New situations and places and people and experiences will make her anxious. She will be fiercely independent and long to overcome her fears, all the while as terrified as a small child alone in the big world. Sometimes she will need to be courageous, to prove to herself she has what it takes. Other times she will need you to take her hand and hold it firmly in yours. Sometimes she may not know what she needs, and you will need to read her like a book with worn pages and a tattered spine and be what she needs when she does not know herself.

When she is brave and steps into the world on her own, love her.

When she is scared, but refuses to take your hand, love her harder.

She will live in fear of not being enough and always being too much—an endless battle to find the middle ground. Ashamed if the scale falls one way or the other, ashamed to be herself for no one has ever loved her both when she is small and also when she is tremendous.

When she feels too much, love her.

When she feels not enough, love her harder.

Sometimes she won’t hurt and the light will shine from her eyes and her laughter will be a rare and precious melody. But sometimes she will hurt so much from the trauma still in her body; she will ache, she will feel pain and anguish. The light will grow dim and the music will fade.
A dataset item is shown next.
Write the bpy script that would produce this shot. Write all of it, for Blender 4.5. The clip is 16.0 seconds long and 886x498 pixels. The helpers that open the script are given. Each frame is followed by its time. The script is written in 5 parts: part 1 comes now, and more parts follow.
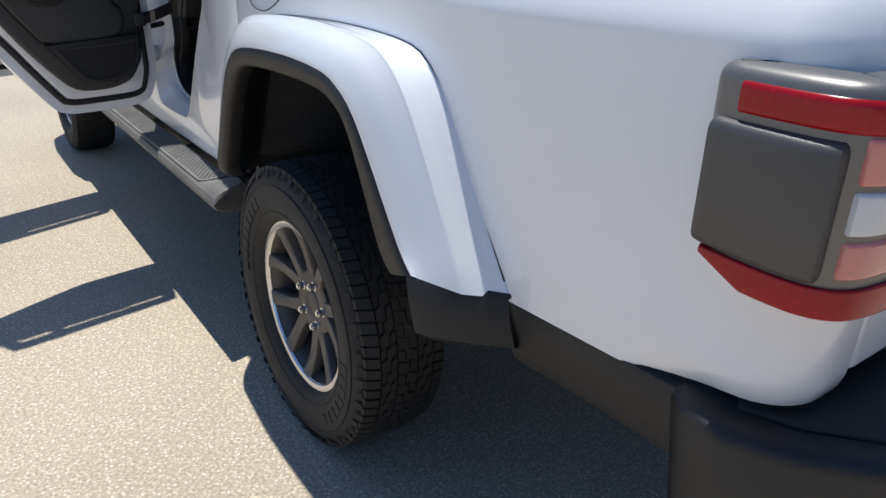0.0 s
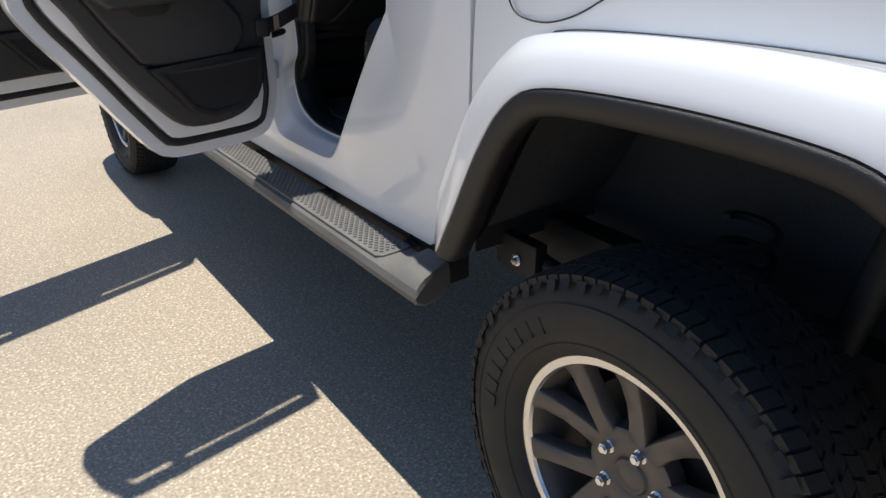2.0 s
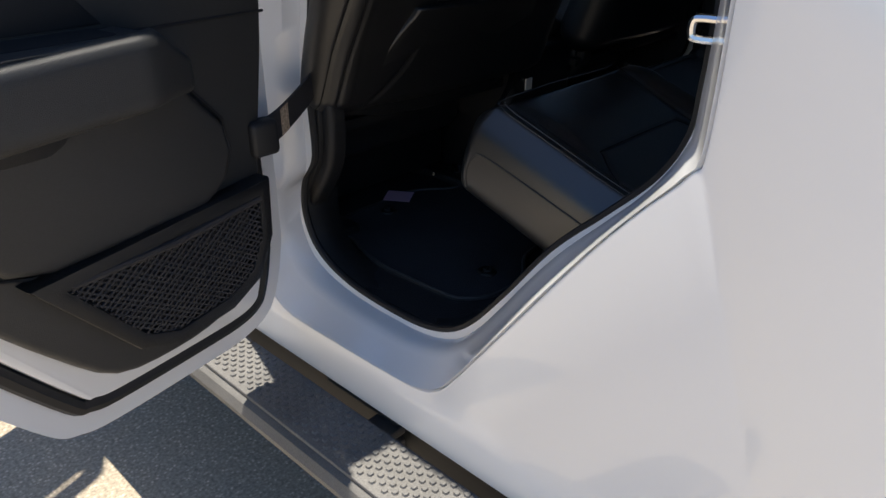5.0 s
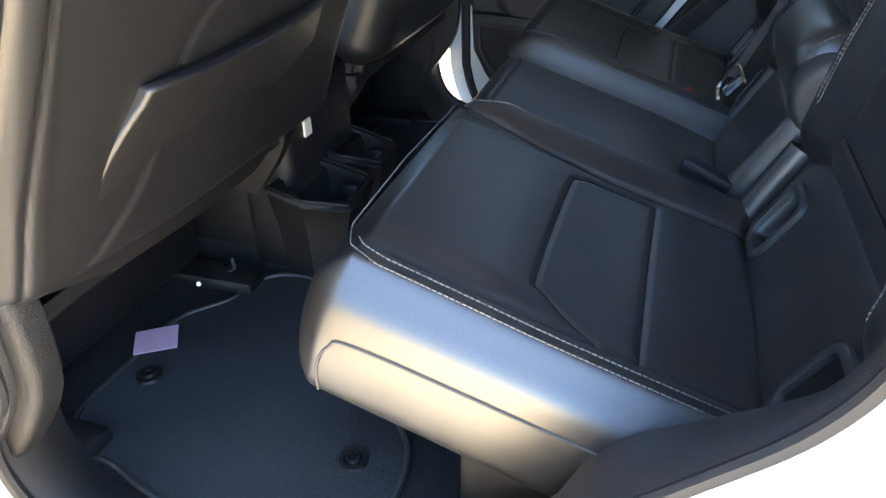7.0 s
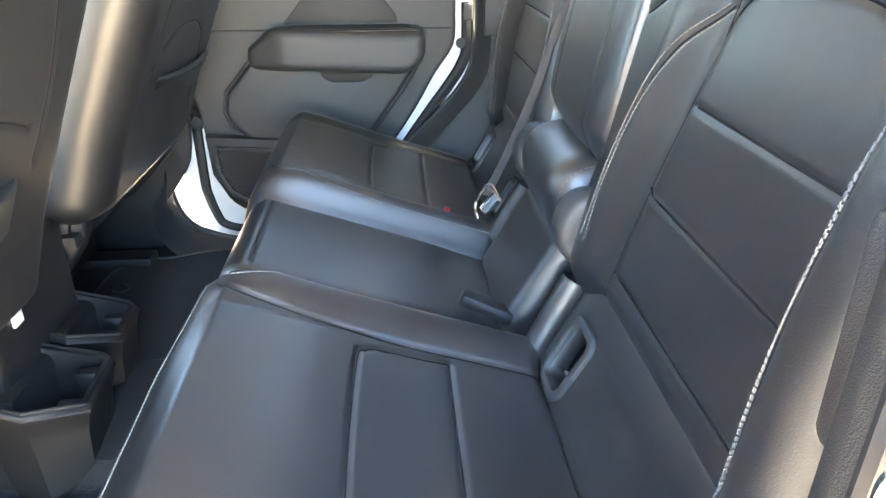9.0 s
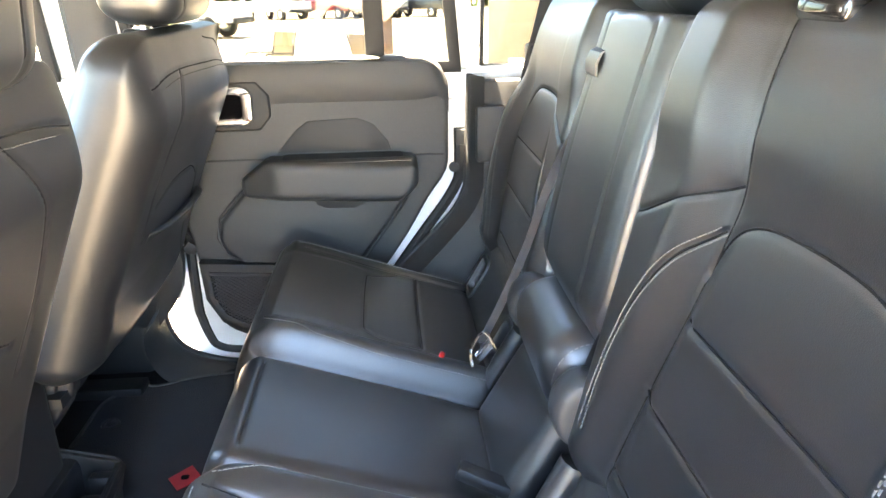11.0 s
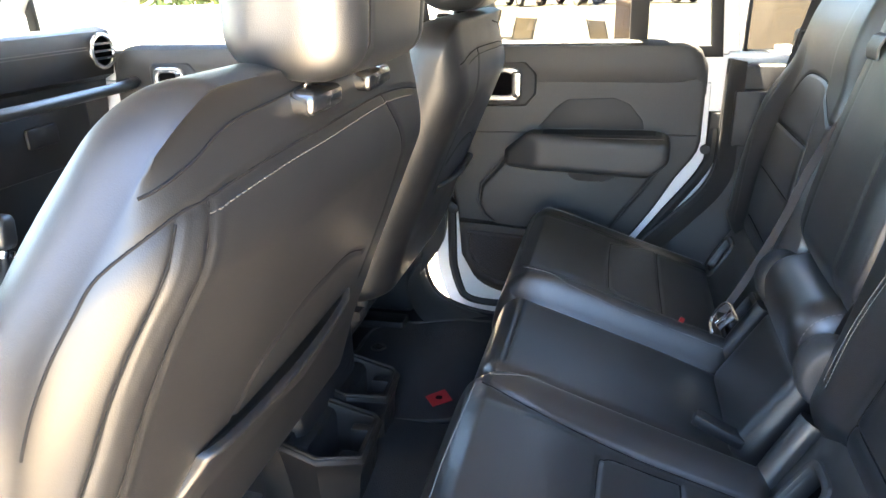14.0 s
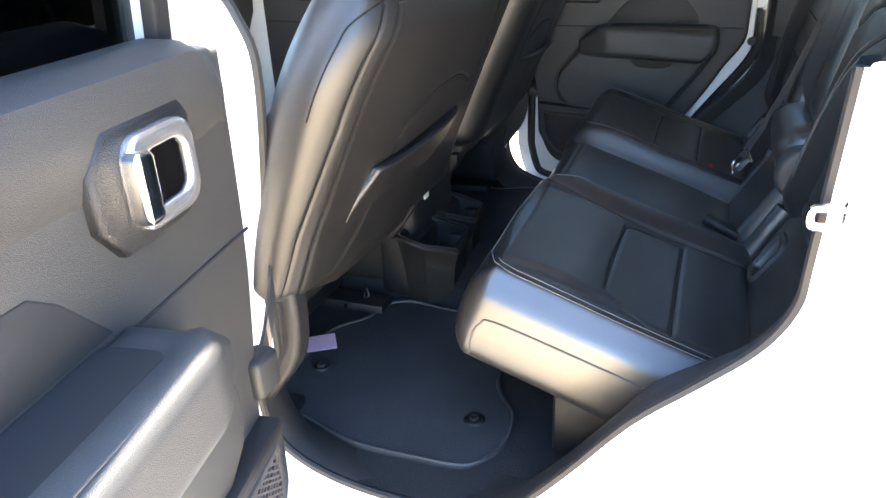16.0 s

When she is the light, love her.

When she is the darkness, love her harder.

She will always love you with caution, with one foot out the door. For she does not understand a love with no conditions, one that is powerful enough to withstand hard times. She cannot allow herself to fully trust in your love, and she will keep parts of her heart hidden—the parts that have been hurt the most, the parts she can’t risk being hurt again when she has worked so hard to stitch them together.

She will always watch, wait and expect you to leave first. And when you don’t, she has a truth written upon her heart that says you will—it’s only a matter of time, for everyone who loves her leaves her. And so she will seek to sabotage the relationship; she will seek to destroy it, she will seek to leave first, she will seek to hurt you before you can hurt her. This is how she stays in control, this is how she survives, how she will ensure she will not get hurt again.

When she wants to love you, love her.

When she wants to hurt you, love her harder.

Being out of control terrifies her. Don’t ever make her feel powerless, trapped or without her freedom. She needs to dance barefoot under enormous blue skies, to feel sand between her toes, to run with wolves as the wind weaves magic through her hair, for here is where her healing is found. Never clip her wings, for if she has the freedom to fly, she will always come back to you.

Love her when it’s easy, and love her harder when it’s not.

Love her in a way that will defy all she has ever known love to be.

Love her because you understand with every fiber of your soul the gift of her love, what it has cost her to offer you her fragile heart.

She does not need you. She has chosen you.

Because you have what it takes to survive the storm.

Because even when she doesn’t know how to love, you know how to love harder.